Scripts that build animated scenes:
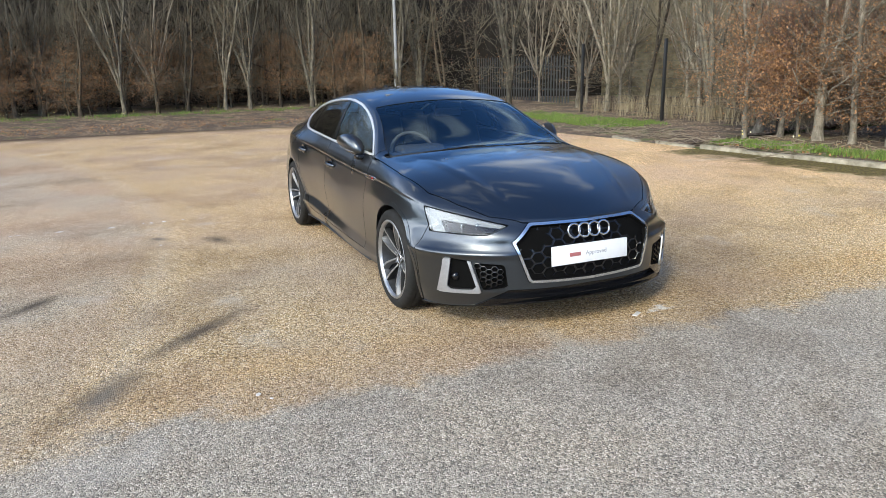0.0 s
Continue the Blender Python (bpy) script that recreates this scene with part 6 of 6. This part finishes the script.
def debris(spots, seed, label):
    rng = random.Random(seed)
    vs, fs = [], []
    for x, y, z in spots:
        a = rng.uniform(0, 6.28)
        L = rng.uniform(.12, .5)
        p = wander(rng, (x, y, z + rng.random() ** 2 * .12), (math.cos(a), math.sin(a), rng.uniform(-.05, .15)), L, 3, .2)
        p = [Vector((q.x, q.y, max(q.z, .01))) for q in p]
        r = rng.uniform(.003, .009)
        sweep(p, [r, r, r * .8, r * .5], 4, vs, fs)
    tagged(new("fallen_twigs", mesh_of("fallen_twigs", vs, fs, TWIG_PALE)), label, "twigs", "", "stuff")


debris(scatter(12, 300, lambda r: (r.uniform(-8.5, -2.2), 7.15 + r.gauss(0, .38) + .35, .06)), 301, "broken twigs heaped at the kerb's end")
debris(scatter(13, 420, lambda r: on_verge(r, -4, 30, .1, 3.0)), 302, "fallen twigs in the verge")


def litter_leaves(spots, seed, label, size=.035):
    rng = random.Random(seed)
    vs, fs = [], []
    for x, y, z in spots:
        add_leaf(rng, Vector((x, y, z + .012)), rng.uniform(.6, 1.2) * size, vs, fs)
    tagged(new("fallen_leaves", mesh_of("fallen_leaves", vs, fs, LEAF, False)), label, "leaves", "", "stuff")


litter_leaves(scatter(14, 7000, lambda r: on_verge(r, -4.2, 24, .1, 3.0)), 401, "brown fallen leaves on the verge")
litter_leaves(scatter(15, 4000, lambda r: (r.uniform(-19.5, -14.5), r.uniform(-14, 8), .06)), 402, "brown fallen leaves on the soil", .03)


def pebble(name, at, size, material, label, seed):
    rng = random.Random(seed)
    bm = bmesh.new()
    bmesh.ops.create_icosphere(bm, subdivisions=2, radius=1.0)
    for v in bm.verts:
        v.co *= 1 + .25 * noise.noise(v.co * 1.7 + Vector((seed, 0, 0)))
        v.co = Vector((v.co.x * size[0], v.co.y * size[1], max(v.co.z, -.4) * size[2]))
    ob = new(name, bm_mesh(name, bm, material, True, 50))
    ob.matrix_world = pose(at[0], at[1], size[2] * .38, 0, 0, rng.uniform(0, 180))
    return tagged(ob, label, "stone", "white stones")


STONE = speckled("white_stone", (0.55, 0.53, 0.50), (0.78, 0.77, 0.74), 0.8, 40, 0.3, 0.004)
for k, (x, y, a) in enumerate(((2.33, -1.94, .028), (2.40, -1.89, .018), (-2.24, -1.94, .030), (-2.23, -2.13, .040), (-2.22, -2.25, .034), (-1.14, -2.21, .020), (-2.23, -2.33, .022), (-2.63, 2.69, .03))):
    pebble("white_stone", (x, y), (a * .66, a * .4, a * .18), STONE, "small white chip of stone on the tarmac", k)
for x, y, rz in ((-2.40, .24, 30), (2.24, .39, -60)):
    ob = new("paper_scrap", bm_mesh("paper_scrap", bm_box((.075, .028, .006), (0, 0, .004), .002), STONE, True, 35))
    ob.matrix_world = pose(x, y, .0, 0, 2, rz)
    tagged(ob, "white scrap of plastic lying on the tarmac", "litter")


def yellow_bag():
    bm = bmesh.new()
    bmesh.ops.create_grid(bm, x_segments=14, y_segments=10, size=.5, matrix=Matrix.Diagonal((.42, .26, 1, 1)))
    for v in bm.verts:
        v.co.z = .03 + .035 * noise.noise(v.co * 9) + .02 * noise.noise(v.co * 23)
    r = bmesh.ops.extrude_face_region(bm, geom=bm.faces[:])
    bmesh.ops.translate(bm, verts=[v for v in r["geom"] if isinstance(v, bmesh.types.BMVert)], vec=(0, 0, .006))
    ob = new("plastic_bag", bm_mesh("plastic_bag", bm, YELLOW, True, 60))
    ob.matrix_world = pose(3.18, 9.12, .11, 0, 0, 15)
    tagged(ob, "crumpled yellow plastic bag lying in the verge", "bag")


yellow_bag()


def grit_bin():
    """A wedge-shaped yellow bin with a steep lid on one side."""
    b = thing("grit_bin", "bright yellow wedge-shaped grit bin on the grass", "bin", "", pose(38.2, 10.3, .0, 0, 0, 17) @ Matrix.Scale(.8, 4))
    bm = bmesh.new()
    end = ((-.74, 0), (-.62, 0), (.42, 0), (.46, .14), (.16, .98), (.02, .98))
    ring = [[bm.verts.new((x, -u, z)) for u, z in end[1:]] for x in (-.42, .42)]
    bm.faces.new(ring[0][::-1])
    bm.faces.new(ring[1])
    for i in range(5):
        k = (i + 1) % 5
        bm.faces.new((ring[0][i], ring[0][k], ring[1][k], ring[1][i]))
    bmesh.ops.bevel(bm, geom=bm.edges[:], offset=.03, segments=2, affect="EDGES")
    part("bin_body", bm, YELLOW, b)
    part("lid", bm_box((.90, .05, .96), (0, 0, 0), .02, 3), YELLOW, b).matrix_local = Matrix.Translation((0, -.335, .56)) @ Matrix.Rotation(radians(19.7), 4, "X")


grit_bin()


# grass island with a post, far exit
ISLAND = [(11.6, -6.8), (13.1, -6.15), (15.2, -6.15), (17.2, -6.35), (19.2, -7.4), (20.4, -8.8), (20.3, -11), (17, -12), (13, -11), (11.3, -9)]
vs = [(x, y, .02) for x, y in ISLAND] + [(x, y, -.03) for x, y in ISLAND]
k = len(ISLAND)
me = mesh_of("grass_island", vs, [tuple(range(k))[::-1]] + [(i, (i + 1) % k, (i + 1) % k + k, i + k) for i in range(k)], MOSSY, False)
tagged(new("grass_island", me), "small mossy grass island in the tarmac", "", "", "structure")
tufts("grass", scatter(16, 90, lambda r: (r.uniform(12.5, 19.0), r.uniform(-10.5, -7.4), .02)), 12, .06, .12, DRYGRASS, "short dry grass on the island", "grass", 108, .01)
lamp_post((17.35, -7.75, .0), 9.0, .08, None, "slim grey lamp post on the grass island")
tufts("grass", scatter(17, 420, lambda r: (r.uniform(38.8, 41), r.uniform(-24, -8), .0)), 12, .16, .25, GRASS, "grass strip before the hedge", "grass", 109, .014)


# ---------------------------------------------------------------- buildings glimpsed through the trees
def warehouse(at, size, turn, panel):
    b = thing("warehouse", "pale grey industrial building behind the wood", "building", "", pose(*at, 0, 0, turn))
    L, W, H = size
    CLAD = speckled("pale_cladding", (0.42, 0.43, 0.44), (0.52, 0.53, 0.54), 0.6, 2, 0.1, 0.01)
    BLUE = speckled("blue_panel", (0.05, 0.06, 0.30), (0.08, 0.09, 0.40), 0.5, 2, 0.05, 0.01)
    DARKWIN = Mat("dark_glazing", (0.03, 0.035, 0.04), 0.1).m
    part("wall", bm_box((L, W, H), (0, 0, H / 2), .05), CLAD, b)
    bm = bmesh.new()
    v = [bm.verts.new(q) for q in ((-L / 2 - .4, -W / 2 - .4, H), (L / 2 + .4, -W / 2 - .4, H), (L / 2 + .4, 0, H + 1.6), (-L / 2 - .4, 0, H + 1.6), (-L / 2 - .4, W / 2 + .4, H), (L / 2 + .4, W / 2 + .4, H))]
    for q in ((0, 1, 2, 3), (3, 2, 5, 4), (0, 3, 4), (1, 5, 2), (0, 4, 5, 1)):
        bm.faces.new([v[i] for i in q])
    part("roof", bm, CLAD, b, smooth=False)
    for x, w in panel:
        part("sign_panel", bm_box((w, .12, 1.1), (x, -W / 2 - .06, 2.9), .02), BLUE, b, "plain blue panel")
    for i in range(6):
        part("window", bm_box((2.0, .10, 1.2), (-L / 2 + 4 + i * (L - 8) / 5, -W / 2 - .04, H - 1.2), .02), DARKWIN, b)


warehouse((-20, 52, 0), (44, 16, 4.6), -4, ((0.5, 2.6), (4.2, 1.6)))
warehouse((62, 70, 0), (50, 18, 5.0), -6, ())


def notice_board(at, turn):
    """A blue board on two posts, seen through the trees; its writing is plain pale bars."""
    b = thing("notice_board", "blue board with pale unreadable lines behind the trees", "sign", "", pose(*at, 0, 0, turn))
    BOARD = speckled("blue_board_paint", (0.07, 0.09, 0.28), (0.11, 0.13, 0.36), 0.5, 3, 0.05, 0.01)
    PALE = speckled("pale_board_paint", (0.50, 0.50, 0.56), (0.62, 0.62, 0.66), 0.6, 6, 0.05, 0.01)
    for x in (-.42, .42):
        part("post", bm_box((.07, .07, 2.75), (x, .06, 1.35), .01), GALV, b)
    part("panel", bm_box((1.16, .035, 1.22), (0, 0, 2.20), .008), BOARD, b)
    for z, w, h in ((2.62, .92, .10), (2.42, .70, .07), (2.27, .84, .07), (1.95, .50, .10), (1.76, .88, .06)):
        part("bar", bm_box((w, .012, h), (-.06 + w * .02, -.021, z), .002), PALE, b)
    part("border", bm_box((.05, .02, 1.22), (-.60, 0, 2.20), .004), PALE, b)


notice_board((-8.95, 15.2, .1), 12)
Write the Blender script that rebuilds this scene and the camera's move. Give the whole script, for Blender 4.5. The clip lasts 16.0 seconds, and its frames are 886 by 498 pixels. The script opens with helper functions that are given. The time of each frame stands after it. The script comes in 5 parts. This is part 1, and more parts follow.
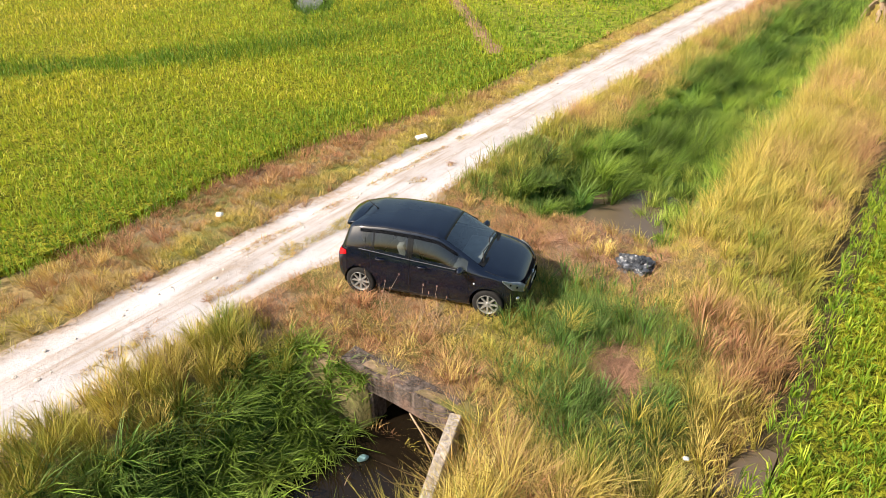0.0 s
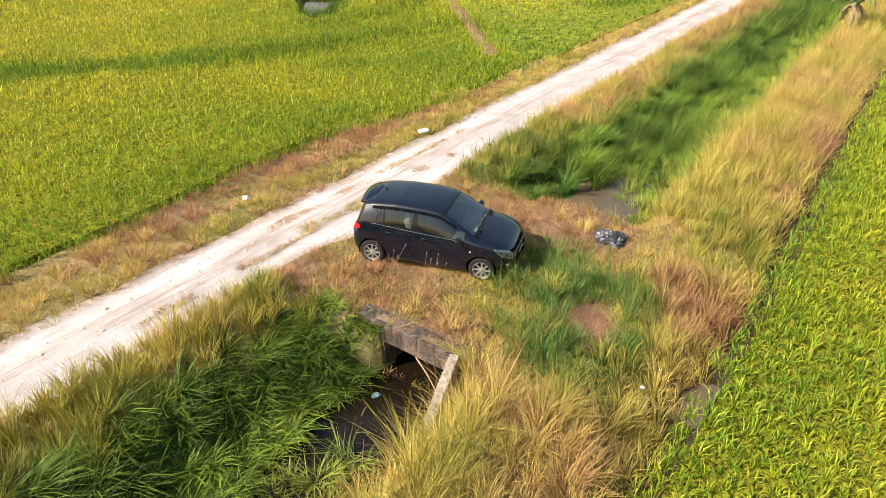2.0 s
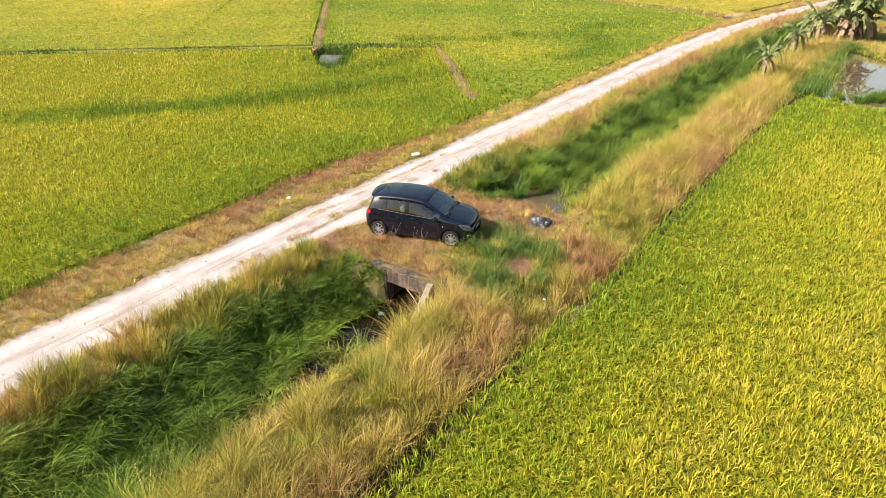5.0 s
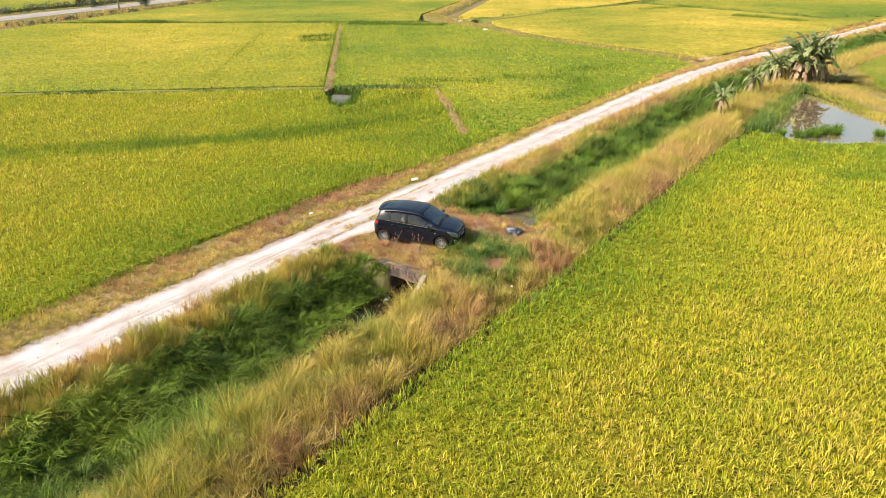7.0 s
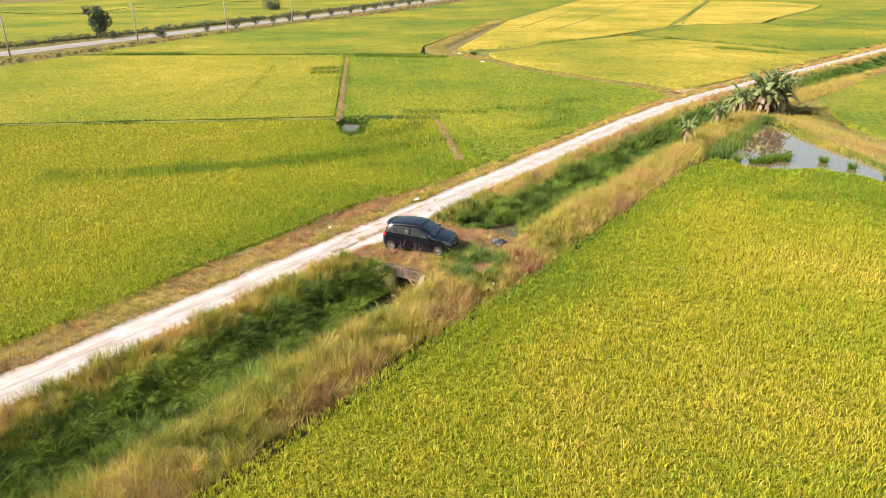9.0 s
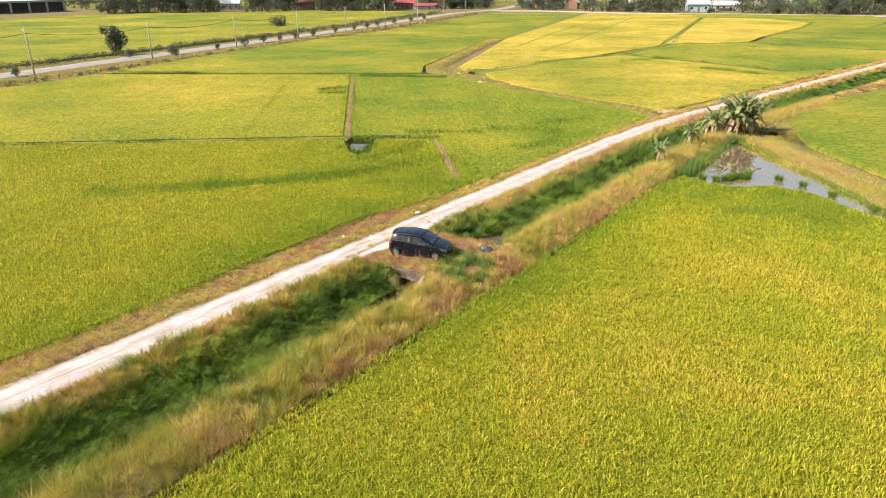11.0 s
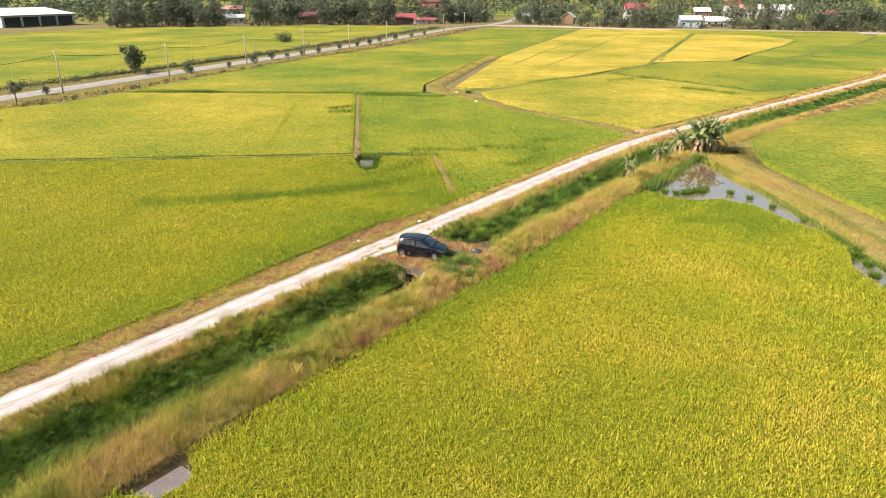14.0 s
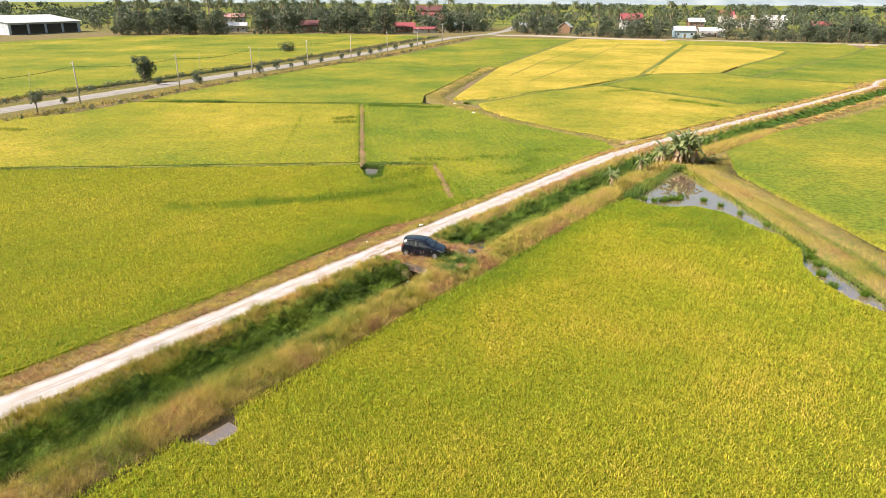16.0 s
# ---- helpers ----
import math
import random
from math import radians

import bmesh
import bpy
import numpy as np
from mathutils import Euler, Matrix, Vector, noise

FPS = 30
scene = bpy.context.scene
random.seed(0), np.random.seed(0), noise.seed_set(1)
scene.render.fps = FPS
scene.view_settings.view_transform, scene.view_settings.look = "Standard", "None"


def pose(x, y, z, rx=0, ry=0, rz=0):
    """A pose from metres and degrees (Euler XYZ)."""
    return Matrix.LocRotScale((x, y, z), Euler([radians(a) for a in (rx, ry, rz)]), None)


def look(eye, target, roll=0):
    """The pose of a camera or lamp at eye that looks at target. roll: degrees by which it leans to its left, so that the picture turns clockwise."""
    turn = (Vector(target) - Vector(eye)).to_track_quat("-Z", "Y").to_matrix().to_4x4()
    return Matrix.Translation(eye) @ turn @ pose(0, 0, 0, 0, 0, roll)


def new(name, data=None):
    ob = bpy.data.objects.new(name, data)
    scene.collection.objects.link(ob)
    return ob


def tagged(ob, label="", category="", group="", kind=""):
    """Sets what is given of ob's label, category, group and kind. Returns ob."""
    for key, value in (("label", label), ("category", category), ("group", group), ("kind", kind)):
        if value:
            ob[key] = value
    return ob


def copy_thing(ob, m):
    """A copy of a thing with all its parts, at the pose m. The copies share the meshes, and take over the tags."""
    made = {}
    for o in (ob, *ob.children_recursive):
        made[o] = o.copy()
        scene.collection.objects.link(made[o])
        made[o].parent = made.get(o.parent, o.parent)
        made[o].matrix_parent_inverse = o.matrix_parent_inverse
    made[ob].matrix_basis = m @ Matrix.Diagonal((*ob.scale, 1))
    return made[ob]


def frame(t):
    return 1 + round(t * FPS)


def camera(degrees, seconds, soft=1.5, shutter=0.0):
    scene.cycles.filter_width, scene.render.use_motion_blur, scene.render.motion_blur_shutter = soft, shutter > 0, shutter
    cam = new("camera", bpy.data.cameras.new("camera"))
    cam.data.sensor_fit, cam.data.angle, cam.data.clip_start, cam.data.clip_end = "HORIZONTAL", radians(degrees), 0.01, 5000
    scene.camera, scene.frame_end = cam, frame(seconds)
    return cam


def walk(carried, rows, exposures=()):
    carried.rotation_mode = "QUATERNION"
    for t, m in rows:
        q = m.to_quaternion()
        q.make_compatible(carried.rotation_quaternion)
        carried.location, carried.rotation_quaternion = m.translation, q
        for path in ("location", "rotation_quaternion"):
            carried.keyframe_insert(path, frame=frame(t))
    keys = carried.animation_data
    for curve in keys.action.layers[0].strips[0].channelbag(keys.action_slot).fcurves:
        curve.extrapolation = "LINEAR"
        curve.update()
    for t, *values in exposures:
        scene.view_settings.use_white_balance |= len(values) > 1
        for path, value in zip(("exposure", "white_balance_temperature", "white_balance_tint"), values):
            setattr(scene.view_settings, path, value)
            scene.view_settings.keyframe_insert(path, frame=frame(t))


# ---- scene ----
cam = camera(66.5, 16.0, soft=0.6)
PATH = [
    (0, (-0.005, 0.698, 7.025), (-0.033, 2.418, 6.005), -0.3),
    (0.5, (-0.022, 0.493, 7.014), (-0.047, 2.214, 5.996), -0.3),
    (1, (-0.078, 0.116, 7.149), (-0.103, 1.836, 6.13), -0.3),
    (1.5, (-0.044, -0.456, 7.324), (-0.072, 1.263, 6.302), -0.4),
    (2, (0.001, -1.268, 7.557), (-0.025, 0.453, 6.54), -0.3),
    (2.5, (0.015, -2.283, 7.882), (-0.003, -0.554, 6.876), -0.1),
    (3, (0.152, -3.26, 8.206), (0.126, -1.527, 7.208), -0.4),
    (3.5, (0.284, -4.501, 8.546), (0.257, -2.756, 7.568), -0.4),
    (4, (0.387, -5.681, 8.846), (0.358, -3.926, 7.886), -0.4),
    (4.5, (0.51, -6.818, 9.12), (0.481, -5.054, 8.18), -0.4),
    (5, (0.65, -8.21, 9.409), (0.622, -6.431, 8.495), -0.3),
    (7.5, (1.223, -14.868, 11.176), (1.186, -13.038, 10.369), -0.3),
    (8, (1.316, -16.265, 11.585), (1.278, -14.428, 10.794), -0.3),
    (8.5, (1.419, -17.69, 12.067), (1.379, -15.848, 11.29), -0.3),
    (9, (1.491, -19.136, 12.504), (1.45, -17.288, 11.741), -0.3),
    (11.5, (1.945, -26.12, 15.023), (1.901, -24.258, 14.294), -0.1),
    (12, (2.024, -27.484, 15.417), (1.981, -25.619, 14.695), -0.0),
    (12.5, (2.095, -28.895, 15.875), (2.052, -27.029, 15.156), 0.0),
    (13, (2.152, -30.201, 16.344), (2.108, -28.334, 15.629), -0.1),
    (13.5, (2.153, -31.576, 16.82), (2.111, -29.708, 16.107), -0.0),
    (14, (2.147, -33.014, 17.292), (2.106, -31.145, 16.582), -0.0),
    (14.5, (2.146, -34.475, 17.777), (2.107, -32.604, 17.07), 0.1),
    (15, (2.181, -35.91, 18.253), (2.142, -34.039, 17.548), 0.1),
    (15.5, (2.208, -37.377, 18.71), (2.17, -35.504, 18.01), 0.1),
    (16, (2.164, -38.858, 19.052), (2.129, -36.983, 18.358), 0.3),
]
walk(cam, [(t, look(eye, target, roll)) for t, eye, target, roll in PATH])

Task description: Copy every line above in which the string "Blender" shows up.

Exercise output:
Continue the Blender Python (bpy) script that recreates this scene with part 6 of 6. This part finishes the script.
Write the Blender script that rebuilds this scene and the camera's move. Give the whole script, for Blender 4.5. The clip lasts 16.0 seconds, and its frames are 886 by 498 pixels. The script opens with helper functions that are given. The time of each frame stands after it. The script comes in 5 parts. This is part 1, and more parts follow.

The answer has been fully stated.